▶ _WRITTEN PROBLEM_:
Write out the data below in full, unchanged, minus the images.

▶ _PROVIDED DATA_:
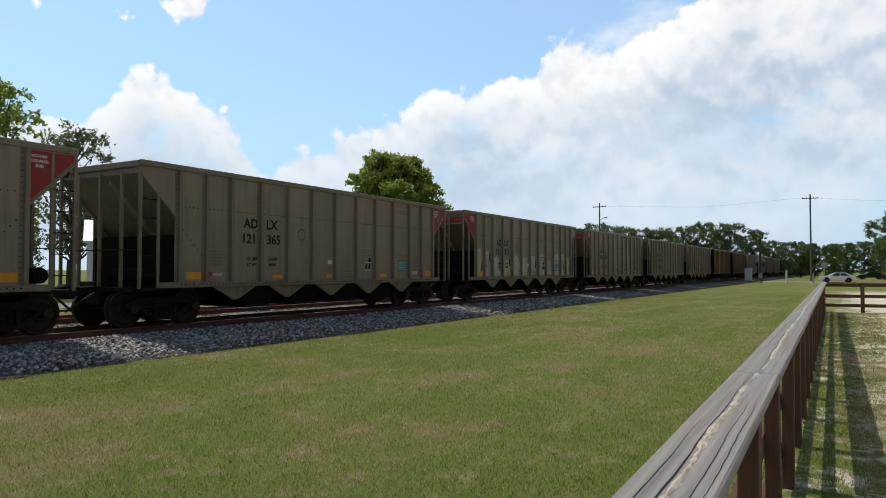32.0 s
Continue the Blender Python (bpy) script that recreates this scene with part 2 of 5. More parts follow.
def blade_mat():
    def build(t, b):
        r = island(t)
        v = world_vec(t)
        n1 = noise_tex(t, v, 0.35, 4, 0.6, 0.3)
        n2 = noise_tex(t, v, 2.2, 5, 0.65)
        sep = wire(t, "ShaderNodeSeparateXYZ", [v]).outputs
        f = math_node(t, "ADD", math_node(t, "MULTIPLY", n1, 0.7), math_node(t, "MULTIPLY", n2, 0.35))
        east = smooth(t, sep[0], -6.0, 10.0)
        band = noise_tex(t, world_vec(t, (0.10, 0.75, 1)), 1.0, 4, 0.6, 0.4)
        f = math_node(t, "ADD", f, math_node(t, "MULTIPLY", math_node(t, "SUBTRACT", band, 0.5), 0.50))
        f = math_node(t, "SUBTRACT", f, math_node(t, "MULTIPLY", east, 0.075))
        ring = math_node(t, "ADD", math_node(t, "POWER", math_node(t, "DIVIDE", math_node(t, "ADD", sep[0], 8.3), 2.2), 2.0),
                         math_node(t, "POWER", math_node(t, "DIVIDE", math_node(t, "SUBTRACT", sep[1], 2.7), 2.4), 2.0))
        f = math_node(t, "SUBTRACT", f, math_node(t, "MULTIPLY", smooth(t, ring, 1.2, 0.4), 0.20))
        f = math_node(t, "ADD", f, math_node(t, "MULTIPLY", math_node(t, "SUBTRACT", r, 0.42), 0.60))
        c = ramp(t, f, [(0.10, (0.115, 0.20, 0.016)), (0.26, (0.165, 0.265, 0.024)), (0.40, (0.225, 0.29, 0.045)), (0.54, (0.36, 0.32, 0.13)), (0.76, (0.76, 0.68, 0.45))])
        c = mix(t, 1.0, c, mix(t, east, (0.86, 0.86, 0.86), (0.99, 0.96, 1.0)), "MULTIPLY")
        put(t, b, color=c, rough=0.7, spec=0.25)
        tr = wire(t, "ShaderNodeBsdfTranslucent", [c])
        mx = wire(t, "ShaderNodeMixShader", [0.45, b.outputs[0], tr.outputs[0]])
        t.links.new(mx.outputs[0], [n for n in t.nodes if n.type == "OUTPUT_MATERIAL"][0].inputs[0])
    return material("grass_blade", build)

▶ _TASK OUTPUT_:
32.0 s
Continue the Blender Python (bpy) script that recreates this scene with part 2 of 5. More parts follow.
def blade_mat():
    def build(t, b):
        r = island(t)
        v = world_vec(t)
        n1 = noise_tex(t, v, 0.35, 4, 0.6, 0.3)
        n2 = noise_tex(t, v, 2.2, 5, 0.65)
        sep = wire(t, "ShaderNodeSeparateXYZ", [v]).outputs
        f = math_node(t, "ADD", math_node(t, "MULTIPLY", n1, 0.7), math_node(t, "MULTIPLY", n2, 0.35))
        east = smooth(t, sep[0], -6.0, 10.0)
        band = noise_tex(t, world_vec(t, (0.10, 0.75, 1)), 1.0, 4, 0.6, 0.4)
        f = math_node(t, "ADD", f, math_node(t, "MULTIPLY", math_node(t, "SUBTRACT", band, 0.5), 0.50))
        f = math_node(t, "SUBTRACT", f, math_node(t, "MULTIPLY", east, 0.075))
        ring = math_node(t, "ADD", math_node(t, "POWER", math_node(t, "DIVIDE", math_node(t, "ADD", sep[0], 8.3), 2.2), 2.0),
                         math_node(t, "POWER", math_node(t, "DIVIDE", math_node(t, "SUBTRACT", sep[1], 2.7), 2.4), 2.0))
        f = math_node(t, "SUBTRACT", f, math_node(t, "MULTIPLY", smooth(t, ring, 1.2, 0.4), 0.20))
        f = math_node(t, "ADD", f, math_node(t, "MULTIPLY", math_node(t, "SUBTRACT", r, 0.42), 0.60))
        c = ramp(t, f, [(0.10, (0.115, 0.20, 0.016)), (0.26, (0.165, 0.265, 0.024)), (0.40, (0.225, 0.29, 0.045)), (0.54, (0.36, 0.32, 0.13)), (0.76, (0.76, 0.68, 0.45))])
        c = mix(t, 1.0, c, mix(t, east, (0.86, 0.86, 0.86), (0.99, 0.96, 1.0)), "MULTIPLY")
        put(t, b, color=c, rough=0.7, spec=0.25)
        tr = wire(t, "ShaderNodeBsdfTranslucent", [c])
        mx = wire(t, "ShaderNodeMixShader", [0.45, b.outputs[0], tr.outputs[0]])
        t.links.new(mx.outputs[0], [n for n in t.nodes if n.type == "OUTPUT_MATERIAL"][0].inputs[0])
    return material("grass_blade", build)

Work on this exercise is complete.